■ To do ■
Collect all lines from the listing that include the string "More".
▼▼▼
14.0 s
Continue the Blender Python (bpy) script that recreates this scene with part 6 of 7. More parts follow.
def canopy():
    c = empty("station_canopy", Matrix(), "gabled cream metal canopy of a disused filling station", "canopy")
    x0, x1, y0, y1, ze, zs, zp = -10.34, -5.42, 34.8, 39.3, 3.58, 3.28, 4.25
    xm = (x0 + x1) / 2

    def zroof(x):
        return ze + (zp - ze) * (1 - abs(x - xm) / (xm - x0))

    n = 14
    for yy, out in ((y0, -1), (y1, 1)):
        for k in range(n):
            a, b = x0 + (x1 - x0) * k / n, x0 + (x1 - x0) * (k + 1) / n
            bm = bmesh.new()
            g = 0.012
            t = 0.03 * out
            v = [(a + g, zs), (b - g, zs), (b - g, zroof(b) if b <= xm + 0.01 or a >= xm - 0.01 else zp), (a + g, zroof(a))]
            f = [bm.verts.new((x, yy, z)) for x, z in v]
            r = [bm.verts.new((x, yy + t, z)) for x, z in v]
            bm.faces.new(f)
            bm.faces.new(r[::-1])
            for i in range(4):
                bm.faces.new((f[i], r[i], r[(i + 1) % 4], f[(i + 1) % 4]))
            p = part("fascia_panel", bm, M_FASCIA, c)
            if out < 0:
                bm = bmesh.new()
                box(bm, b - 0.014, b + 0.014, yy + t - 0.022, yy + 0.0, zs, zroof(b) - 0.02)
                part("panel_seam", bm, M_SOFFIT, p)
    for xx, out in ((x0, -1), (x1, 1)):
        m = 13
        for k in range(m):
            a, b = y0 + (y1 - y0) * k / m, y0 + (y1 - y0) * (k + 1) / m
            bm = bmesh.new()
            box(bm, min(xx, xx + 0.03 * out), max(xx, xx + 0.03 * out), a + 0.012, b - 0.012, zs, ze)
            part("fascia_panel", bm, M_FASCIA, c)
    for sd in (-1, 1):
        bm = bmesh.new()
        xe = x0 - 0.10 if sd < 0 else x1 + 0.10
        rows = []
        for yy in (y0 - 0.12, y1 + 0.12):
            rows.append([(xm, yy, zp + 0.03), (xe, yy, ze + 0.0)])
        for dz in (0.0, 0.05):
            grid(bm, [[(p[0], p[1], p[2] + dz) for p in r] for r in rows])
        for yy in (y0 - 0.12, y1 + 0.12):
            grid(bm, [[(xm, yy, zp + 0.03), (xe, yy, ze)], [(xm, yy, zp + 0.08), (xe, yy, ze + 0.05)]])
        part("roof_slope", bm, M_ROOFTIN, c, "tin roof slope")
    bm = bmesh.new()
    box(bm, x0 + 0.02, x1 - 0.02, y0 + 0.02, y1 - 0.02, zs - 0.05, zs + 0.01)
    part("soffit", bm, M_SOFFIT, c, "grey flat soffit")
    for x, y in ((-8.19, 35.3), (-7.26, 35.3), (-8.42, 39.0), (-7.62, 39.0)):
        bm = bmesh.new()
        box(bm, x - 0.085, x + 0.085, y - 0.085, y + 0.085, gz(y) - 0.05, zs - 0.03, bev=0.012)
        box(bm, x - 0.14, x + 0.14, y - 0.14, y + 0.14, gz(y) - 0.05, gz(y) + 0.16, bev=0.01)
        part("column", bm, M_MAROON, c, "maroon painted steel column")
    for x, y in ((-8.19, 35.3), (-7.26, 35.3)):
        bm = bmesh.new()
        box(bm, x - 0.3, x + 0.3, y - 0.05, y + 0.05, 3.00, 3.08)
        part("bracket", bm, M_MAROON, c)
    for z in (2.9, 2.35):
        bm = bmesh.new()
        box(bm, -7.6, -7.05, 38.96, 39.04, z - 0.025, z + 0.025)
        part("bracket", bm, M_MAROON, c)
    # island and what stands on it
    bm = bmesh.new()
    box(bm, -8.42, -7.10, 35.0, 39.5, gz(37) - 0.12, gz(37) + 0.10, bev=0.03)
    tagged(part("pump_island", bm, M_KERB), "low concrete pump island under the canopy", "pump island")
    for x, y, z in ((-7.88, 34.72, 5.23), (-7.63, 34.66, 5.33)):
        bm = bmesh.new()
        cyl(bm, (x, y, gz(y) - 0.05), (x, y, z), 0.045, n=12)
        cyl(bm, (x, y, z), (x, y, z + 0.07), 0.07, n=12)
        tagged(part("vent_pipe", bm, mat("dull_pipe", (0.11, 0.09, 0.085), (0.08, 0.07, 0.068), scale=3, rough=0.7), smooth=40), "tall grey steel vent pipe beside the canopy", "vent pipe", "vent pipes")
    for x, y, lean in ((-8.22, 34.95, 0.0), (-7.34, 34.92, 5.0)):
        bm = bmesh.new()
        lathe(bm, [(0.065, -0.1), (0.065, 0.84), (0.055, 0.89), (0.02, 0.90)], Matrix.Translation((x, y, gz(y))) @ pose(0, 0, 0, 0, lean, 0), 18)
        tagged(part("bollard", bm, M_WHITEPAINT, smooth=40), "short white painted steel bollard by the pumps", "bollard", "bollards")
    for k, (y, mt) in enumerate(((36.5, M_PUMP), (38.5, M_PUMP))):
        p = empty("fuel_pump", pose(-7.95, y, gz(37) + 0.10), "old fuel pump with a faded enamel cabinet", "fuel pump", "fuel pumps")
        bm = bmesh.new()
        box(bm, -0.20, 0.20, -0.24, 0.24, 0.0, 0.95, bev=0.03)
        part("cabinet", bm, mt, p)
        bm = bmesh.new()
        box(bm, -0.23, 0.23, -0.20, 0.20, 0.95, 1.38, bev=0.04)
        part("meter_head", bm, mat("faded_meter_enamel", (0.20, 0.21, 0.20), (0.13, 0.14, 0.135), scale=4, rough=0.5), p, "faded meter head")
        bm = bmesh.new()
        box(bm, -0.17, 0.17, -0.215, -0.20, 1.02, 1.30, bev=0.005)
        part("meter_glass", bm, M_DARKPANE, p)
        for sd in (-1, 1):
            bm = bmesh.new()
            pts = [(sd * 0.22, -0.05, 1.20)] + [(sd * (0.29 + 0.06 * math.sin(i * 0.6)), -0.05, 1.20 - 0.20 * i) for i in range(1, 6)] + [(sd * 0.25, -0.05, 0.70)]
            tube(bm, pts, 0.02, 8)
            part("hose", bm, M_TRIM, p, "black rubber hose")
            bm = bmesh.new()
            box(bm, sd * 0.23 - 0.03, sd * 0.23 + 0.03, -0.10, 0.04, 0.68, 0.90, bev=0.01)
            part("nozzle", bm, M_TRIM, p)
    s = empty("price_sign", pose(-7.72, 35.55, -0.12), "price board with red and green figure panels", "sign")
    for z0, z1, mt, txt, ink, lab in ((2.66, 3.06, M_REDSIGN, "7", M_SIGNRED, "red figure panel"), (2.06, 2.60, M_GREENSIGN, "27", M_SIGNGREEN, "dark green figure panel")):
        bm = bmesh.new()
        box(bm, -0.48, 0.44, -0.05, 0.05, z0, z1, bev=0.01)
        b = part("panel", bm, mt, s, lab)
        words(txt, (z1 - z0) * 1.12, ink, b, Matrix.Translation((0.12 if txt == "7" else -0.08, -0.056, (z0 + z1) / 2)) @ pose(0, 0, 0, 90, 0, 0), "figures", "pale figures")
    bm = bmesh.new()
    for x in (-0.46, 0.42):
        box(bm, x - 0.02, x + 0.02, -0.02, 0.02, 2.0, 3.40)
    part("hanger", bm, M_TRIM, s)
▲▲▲
▼▼▼
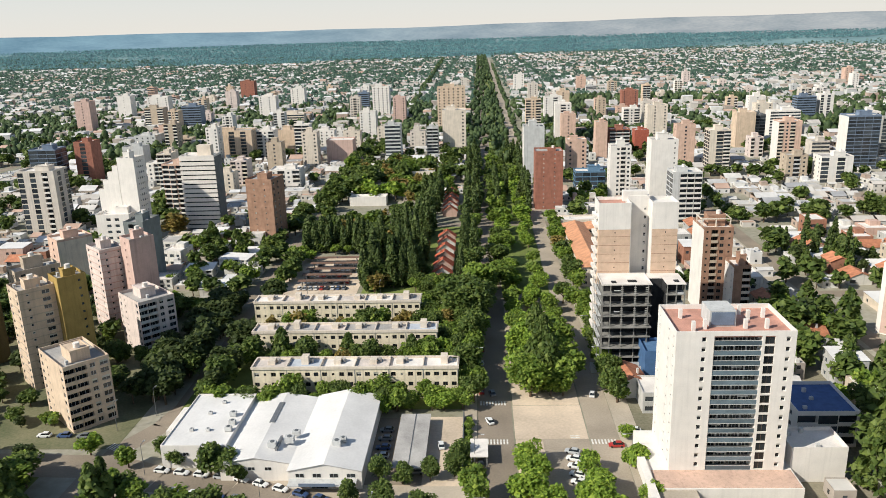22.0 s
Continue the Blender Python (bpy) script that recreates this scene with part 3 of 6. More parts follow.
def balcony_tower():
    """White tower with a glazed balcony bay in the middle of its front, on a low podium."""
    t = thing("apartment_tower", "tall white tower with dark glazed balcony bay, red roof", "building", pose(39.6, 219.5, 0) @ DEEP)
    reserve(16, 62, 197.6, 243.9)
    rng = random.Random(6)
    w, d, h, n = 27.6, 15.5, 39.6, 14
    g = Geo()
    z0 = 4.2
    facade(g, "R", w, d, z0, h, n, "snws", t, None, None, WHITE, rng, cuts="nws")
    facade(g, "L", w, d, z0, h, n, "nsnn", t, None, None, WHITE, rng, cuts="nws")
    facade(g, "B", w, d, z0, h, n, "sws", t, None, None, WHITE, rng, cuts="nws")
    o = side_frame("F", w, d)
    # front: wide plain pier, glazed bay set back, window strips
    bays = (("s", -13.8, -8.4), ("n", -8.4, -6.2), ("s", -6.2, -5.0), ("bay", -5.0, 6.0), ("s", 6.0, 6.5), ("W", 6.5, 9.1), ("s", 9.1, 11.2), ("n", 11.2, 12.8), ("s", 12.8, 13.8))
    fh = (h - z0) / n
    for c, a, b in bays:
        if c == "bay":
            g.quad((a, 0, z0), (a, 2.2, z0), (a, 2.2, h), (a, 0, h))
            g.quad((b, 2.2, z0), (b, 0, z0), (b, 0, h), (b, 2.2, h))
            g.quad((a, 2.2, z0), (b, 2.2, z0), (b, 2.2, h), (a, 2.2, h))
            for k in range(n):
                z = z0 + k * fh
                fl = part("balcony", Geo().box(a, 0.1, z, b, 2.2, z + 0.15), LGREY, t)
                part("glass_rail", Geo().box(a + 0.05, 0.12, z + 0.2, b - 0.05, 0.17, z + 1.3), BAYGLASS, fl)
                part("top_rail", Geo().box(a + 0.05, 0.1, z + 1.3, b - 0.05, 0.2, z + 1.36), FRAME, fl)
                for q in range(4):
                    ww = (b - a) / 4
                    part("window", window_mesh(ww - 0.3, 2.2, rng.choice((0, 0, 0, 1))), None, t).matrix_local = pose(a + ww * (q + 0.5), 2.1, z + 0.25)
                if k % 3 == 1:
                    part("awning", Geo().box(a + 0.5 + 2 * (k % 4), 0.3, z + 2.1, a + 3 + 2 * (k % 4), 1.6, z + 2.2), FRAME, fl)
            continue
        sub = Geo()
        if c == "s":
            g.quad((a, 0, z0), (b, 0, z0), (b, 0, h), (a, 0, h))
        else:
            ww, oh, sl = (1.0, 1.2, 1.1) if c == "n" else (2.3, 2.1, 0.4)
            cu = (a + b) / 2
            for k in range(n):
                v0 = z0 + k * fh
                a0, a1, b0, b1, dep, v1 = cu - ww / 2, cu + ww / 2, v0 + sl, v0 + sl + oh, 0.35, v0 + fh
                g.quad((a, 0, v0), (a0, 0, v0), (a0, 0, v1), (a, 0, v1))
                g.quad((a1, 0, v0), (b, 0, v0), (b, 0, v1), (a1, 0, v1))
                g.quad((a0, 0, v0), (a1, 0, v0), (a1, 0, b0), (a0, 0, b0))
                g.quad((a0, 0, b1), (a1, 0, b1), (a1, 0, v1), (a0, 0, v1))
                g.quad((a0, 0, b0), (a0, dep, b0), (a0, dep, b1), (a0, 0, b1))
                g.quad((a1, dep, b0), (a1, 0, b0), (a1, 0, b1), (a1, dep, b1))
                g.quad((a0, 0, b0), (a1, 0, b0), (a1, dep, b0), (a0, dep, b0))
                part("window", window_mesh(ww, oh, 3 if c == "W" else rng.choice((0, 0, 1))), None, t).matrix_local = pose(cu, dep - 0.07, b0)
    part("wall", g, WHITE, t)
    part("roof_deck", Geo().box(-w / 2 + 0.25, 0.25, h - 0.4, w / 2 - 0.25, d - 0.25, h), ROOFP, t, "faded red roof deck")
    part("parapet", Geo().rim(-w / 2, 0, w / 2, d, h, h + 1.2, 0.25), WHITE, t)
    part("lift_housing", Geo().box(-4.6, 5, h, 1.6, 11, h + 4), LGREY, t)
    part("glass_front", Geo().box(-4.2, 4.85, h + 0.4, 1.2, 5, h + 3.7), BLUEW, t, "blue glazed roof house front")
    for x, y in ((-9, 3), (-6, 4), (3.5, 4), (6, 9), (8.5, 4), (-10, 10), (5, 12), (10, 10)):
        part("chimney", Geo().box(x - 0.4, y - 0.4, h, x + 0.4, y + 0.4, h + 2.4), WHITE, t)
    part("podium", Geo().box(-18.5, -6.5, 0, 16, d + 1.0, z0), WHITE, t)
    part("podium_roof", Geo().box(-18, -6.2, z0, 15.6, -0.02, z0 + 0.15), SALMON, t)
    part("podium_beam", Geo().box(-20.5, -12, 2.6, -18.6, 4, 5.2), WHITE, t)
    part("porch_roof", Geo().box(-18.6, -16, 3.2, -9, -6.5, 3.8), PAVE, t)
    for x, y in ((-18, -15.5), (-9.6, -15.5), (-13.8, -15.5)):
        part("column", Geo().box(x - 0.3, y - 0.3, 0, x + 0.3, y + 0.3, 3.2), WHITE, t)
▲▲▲
▼▼▼
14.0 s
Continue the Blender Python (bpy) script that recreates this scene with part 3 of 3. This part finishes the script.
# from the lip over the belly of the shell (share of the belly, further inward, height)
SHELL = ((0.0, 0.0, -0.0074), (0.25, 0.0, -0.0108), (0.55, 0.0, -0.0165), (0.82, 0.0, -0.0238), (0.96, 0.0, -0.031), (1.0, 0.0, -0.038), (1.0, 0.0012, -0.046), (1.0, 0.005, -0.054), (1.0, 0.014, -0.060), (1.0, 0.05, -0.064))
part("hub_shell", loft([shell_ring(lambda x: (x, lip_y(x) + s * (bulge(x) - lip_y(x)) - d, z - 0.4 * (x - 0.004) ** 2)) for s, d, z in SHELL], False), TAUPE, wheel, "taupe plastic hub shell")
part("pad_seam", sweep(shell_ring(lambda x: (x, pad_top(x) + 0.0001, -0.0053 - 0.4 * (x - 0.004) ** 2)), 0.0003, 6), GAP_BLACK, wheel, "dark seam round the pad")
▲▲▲
■ Result ■
Continue the Blender Python (bpy) script that recreates this scene with part 6 of 7. More parts follow.
Continue the Blender Python (bpy) script that recreates this scene with part 3 of 6. More parts follow.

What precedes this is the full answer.